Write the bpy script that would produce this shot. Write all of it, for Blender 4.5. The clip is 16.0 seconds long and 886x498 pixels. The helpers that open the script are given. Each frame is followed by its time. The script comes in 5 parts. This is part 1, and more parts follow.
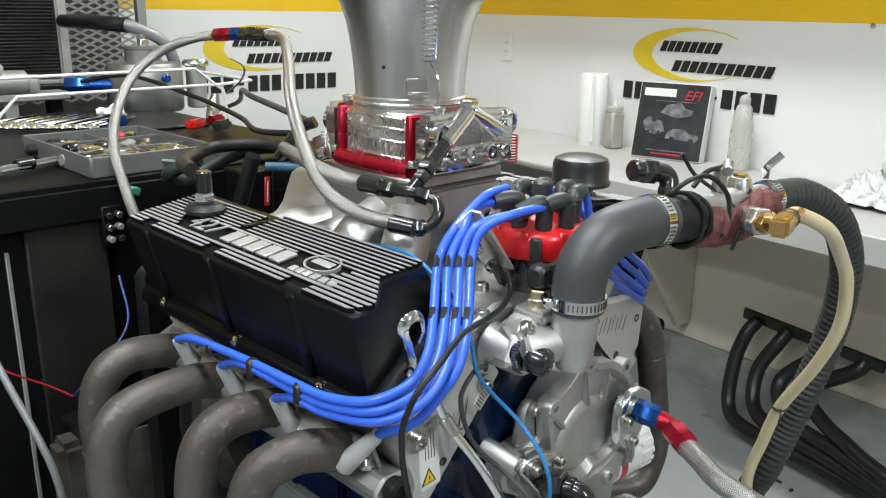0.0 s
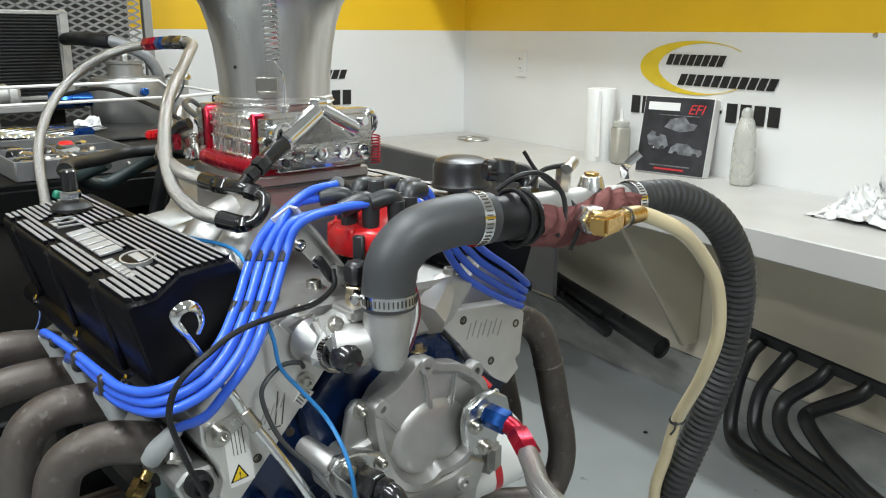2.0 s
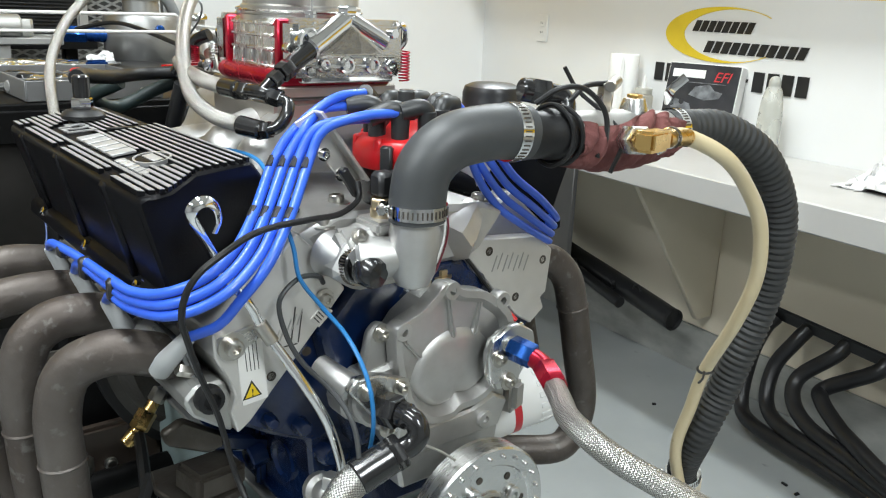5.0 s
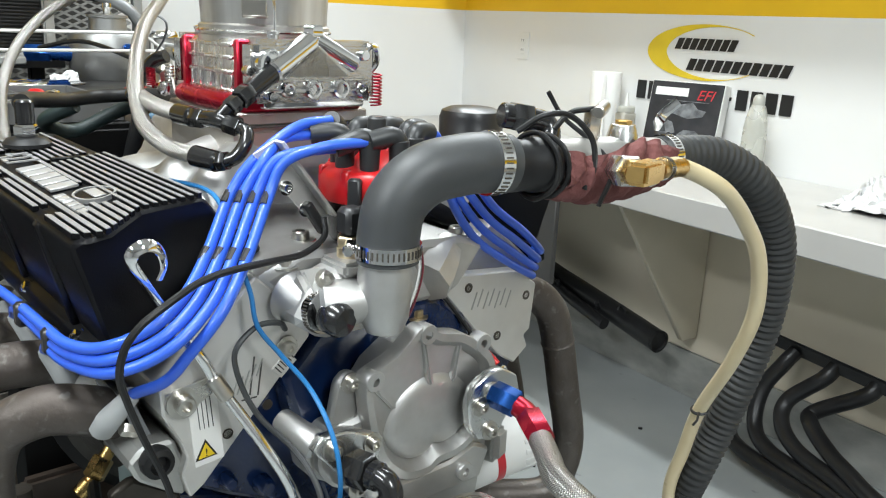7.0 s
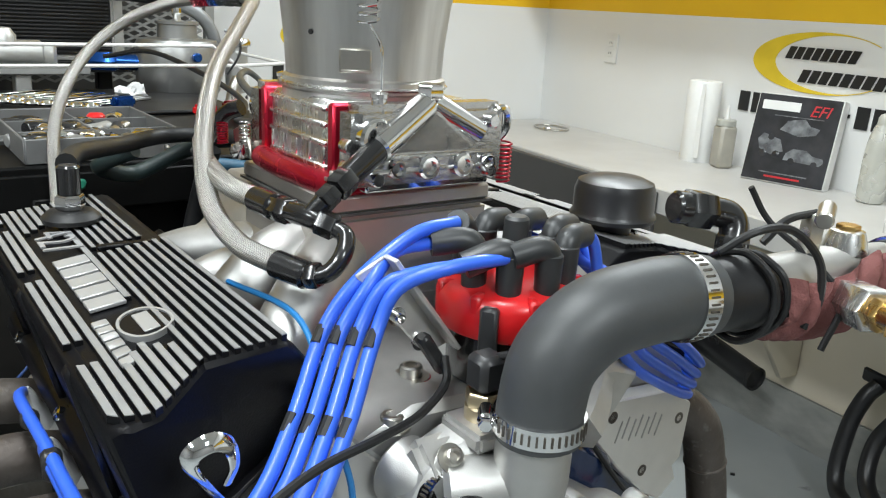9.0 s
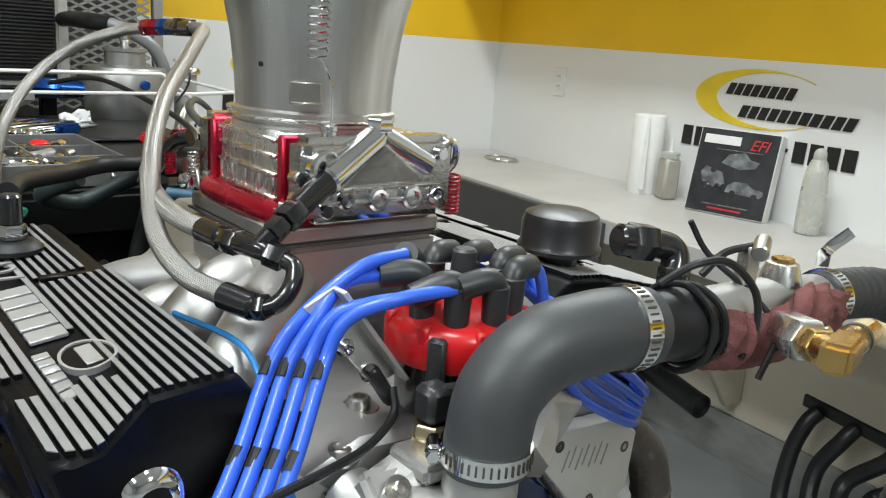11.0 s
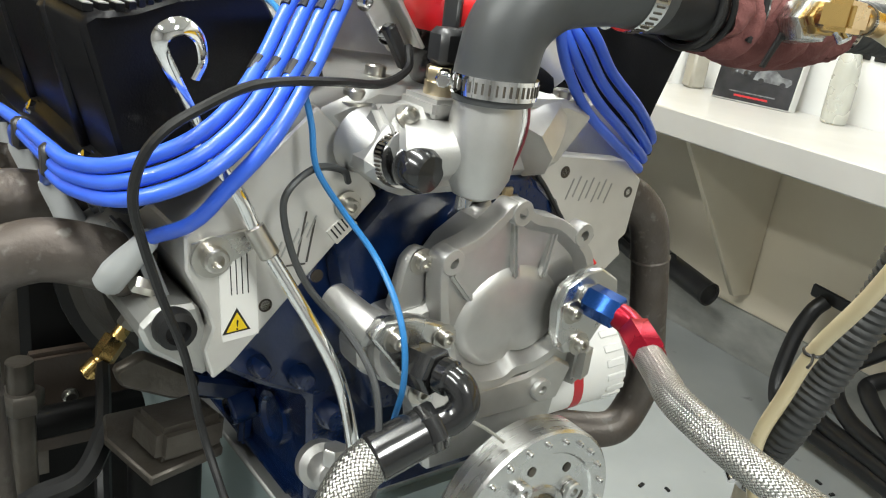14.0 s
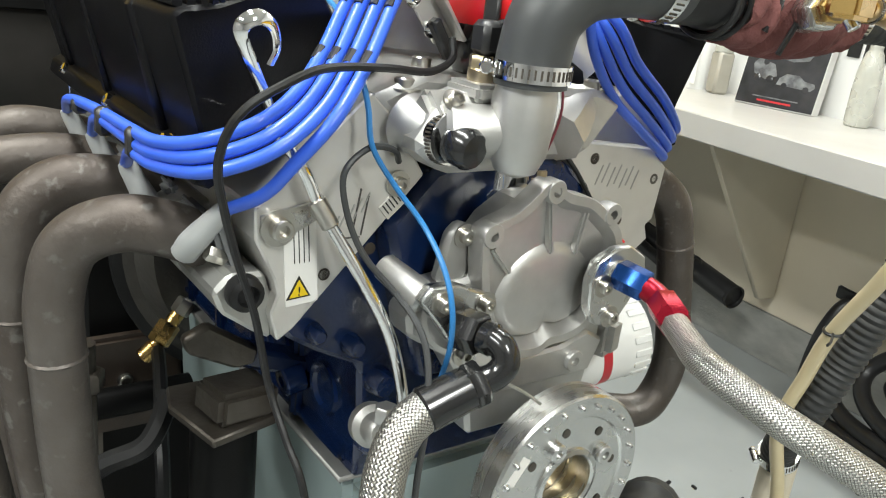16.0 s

[SET TASK] Return to the listing above and set it down exactly, leaving out its pictures.

[FULL OUTPUT]
Write the bpy script that would produce this shot. Write all of it, for Blender 4.5. The clip is 16.0 seconds long and 886x498 pixels. The helpers that open the script are given. Each frame is followed by its time. The script comes in 5 parts. This is part 1, and more parts follow.
0.0 s
2.0 s
5.0 s
7.0 s
9.0 s
11.0 s
14.0 s
16.0 s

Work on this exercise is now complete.